Edwardson ends his history in the early aughts, arguing that if there’s any hope for the future of Canadianization, “federal bureaucrats need to come to terms with the fact that economic strength and industry growth do not equate with opportunities for national discourse and expression” (283). And yet in the midst of a severe recession in 2006, the Liberal Party’s 70-year reign ended with the election of Conservative Party leader Stephen Harper. Tretheway’s piece in Broken Pencil #46 (2010), mentioned in my last post, explains how the Tories seized the opportunity of the recession to defund programs typically dedicated to smaller, independent “fringe” artists and publishers. Using a process called “strategic review,” bureaucrats defunded sectors of programs under the guise of a routine budgeting process, removing the threat of any real political accountability. Through this process, programs like the Canadian Musical Diversity (CMD) fund — which supported the production of recordings of artists who made unconventional and underrepresented music — was axed in favor of supporting “digital marketing and international touring,” echoing Edwardson’s concerns that globalized Canadianization conflates the visibility of the culture industry with an essential cultural or national identity. As the executive director of the British Columbia Association of Magazine Publishers, Rhona MacInnes, notes in the article, “They don’t have to come out and say it, but there is an emphasis placed by the Canadian Periodical Fund on what sells” (16; emphasis mine). Hence, starting in 2009 — less than a year before this article was published — the CPF revealed that magazines under a circulation of 5,000 would not longer be eligible for subsidies. It just so happens that Broken Pencil’s circulation is now 5,000; though I’m not sure when it started publishing this many copies, it’s clear based on the masthead that they had been printing that many since at least 2010.
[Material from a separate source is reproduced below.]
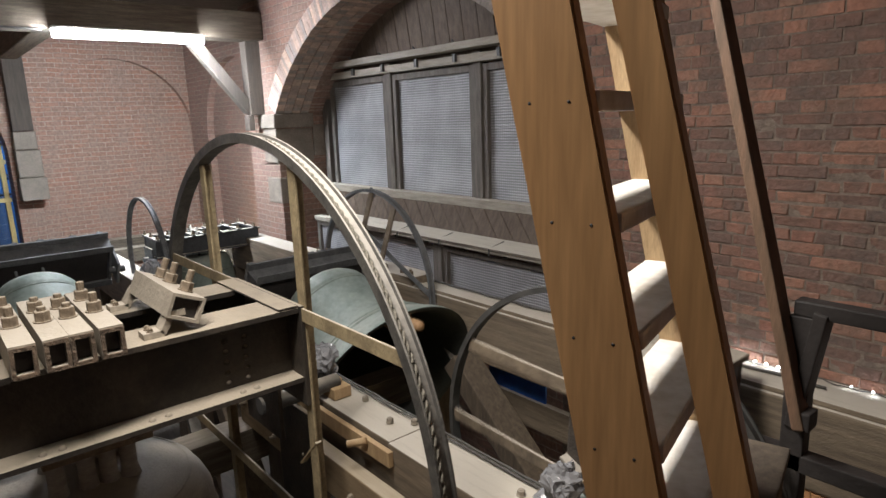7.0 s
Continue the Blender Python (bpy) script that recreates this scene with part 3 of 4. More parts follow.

The important takeaway here is that although Broken Pencil has accepted government sponsorship for its cultural work since as early as 1998, it has served as a voice for a sector of the public arts that gets grossly underrepresented in Canadian culture. And yet, MacInnes’s statement, published in Broken Pencil, begs the question: how did BP manage to convince the Canadian government to help fund it? It will also be interesting to see to what extent these issues flare up over time and how the introduction of other media affects BP’s arguments about funding and access.